Berliners have a special feeling for America and Americans that can be explained only by going back to 1948-1949, the year of the “Luftbrücke” or “air bridge.” After the Soviet Union cut off supplies to West Berlin in an attempt to force the city to become part of the Eastern Bloc, the American government flew in a steady stream of food on airplanes affectionately referred to by locals as “raisin bombers.” The Airlift lives on in the hearts and minds of Berliners. So does John F. Kennedy’s “Ich bin ein Berliner” speech, held at the Schöneberg district town hall to reiterate America’s support for a democratic West Germany after the construction of the Berlin wall. A few days after September 11, the broad steps leading up to this very building had vanished beneath a sea of flowers—not wreaths deposited symbolically by some government agency, but many thousands of small individual bouquets brought by neighbors who wished to express their sorrow over the tragedy that had befallen their American friends.
The Berliners love us like brothers and sisters: They not only wish for us to prosper and flourish but feel pained by our flaws. Germany has its own problems with racial violence and xenophobia, not to mention the legacy of murderous anti-Semitism that is a source of trauma and grief for most Germans today. But Berliners are simply shocked at the existence of racism in America, particularly given their positive experience of the American military as a multi-racial institution in the years following WWII. African-American soldiers liberated concentration camps and were among the “friendly” occupiers of West Berlin, a far cry from the grim military presence in the city’s Soviet sector.
This sisterly-brotherly love was very much in evidence before the Brandenburg Gate on September 14, 2001, when 200,000 Berliners gathered to express their support for the United States in its hour of need. The Gate itself and the stage mounted before it were draped in banners printed with condolences and reaffirmations of Gerhard Schröder’s initial response to the catastrophe: a promise of “unconditional solidarity.” But now—as the first drumbeats of war were being sounded in Washington three days after 9/11—the message was augmented by a second one, a call for “Besonnenheit” or sober-minded reflection. This word, spoken by German Federal President Johannes Rau, was echoed by hundreds of hand-made signs held aloft by Berliners wishing to convey a more complex message: America, our hearts bleed for you, but please don’t go to war!

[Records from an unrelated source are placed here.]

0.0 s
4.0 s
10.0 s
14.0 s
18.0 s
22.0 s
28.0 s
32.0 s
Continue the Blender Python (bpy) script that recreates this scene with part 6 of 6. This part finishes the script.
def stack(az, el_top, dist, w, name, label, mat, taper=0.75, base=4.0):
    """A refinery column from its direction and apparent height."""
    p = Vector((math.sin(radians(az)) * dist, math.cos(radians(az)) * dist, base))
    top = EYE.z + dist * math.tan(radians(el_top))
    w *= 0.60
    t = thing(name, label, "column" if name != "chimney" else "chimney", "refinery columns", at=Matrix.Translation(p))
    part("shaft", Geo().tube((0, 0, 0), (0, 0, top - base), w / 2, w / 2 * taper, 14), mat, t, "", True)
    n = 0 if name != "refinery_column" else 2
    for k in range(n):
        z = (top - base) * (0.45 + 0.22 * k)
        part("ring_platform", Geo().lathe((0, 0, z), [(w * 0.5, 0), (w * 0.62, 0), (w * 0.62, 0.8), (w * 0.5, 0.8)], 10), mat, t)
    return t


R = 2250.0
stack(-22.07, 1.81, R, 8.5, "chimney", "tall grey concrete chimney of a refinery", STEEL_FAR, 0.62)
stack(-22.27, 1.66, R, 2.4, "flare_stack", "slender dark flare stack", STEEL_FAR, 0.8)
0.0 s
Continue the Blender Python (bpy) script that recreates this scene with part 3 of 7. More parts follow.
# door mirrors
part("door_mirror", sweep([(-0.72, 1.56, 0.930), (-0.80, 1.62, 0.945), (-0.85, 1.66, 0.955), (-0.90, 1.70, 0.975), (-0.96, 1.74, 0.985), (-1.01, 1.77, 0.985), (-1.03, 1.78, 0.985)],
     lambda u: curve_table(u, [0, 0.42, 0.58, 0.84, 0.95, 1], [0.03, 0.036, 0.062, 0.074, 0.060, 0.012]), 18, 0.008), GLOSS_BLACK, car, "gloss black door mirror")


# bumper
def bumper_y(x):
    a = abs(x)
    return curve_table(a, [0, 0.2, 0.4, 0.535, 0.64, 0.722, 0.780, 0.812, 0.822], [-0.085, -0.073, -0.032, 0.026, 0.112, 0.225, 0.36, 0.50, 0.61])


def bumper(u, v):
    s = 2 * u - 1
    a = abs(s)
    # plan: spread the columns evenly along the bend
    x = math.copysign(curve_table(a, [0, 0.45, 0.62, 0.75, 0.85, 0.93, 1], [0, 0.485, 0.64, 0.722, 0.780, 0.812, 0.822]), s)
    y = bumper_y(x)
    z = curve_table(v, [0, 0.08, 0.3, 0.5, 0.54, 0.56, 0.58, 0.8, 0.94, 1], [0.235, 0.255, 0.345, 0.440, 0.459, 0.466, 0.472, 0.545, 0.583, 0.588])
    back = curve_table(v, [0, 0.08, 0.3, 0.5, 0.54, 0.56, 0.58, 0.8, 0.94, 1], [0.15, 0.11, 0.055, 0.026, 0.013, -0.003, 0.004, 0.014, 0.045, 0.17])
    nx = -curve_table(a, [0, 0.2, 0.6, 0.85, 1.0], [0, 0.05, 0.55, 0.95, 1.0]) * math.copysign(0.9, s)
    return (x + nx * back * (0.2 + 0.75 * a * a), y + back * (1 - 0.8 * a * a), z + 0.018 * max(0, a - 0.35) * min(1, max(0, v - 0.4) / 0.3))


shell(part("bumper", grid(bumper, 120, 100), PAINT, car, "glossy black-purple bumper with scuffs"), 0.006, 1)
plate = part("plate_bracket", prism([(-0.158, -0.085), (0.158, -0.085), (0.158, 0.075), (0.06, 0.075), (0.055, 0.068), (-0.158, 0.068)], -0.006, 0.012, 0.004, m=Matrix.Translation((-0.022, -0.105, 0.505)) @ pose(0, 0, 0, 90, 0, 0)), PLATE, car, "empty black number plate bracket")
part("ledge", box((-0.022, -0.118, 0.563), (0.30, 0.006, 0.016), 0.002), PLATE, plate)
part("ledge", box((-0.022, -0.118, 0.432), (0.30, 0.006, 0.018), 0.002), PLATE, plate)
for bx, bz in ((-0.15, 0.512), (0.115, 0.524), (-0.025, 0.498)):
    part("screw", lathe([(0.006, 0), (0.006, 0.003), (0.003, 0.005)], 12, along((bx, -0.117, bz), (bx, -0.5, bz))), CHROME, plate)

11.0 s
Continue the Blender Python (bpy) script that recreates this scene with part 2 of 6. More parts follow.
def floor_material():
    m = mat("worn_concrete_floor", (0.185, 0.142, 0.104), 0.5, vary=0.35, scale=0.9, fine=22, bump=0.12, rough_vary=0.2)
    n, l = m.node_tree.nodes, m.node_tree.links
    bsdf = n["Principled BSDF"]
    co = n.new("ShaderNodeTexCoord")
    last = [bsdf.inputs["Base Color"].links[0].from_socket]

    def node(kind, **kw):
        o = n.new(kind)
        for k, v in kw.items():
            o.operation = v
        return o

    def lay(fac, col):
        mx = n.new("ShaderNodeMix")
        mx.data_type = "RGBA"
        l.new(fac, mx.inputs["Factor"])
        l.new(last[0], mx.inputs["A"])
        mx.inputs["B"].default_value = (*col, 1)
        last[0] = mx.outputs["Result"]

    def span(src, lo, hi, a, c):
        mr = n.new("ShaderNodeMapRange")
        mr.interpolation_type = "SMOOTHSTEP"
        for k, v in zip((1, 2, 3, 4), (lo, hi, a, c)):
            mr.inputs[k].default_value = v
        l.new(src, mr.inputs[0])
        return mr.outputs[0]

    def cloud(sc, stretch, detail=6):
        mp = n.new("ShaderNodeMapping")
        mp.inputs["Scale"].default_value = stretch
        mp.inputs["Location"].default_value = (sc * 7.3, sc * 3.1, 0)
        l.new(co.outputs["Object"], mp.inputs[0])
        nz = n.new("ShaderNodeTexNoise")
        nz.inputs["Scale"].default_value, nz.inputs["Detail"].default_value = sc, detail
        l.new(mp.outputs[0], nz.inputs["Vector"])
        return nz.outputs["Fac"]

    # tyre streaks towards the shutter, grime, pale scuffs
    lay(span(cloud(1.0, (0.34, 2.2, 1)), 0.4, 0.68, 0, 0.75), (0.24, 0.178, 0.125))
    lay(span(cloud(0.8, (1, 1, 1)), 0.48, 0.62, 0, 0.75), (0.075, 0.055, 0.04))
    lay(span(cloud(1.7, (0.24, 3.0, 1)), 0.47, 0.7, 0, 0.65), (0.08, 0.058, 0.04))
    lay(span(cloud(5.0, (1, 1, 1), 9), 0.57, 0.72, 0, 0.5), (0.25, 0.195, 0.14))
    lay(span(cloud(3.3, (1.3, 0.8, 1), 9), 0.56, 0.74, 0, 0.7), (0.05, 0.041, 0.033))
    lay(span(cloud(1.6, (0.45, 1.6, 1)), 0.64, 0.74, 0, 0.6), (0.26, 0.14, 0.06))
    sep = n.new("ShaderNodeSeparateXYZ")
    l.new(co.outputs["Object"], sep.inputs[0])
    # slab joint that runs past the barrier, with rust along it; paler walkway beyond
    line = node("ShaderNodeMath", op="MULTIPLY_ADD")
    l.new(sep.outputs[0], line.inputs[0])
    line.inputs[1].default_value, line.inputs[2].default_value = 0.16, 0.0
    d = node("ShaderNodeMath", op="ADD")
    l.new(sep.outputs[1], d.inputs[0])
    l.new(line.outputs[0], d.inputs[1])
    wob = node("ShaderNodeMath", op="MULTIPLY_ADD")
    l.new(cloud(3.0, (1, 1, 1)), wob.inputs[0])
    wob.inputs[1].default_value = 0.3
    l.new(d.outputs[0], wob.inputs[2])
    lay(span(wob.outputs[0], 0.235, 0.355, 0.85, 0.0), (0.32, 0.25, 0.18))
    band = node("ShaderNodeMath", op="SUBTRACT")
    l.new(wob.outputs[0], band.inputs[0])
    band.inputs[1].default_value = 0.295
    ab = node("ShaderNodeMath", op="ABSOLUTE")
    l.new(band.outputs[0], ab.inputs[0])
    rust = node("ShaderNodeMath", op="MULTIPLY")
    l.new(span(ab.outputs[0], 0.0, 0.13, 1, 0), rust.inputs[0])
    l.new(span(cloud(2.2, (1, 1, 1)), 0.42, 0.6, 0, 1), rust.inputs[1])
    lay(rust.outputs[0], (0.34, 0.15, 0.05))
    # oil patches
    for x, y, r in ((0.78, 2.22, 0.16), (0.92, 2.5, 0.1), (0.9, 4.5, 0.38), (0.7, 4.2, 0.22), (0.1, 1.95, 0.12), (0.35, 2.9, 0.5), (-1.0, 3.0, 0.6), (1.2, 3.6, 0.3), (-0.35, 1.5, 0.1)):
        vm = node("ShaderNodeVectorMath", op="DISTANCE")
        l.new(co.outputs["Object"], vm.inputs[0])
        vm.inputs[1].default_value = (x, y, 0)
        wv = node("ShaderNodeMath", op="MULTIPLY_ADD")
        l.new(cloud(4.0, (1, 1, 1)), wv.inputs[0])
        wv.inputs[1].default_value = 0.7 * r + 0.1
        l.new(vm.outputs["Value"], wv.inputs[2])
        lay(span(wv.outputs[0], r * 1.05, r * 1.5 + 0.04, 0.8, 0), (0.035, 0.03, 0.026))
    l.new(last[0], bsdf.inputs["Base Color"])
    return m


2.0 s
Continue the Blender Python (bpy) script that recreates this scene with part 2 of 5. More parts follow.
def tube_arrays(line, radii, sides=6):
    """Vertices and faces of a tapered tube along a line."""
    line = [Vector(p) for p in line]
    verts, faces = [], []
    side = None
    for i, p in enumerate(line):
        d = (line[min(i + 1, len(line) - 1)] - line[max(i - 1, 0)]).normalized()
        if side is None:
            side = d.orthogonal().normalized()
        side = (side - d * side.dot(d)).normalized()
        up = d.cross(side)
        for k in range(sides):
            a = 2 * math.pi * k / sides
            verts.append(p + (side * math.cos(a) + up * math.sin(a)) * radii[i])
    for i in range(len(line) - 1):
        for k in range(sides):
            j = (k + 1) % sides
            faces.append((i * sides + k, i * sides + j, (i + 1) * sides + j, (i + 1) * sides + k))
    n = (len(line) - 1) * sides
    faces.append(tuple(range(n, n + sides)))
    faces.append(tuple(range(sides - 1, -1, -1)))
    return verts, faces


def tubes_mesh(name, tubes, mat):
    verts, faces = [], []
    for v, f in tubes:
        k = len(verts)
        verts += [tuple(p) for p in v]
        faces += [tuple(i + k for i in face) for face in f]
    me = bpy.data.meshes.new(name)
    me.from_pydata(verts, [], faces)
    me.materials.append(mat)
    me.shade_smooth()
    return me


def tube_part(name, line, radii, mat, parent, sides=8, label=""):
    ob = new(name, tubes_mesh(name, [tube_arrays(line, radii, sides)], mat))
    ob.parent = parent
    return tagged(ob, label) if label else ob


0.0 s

The Berliners I know see in Barack Obama’s dramatic success as a presidential candidate a hopeful sign that our country is turning over a new leaf, even at a moment that finds us embroiled in what most Germans are quick to condemn as a tragically misguided military intervention in Iraq. Finally, we seem on the point of choosing something that will make our brothers and sisters in Berlin proud of us: an American presidential candidate who stands for an end to militarism and racial injustice.
By choosing to speak not just to German politicians but to the people of Berlin, Obama is wisely tapping into a deep current of German-American goodwill and fellow-feeling: the same sort of grassroots appeal that has served him so well on American soil.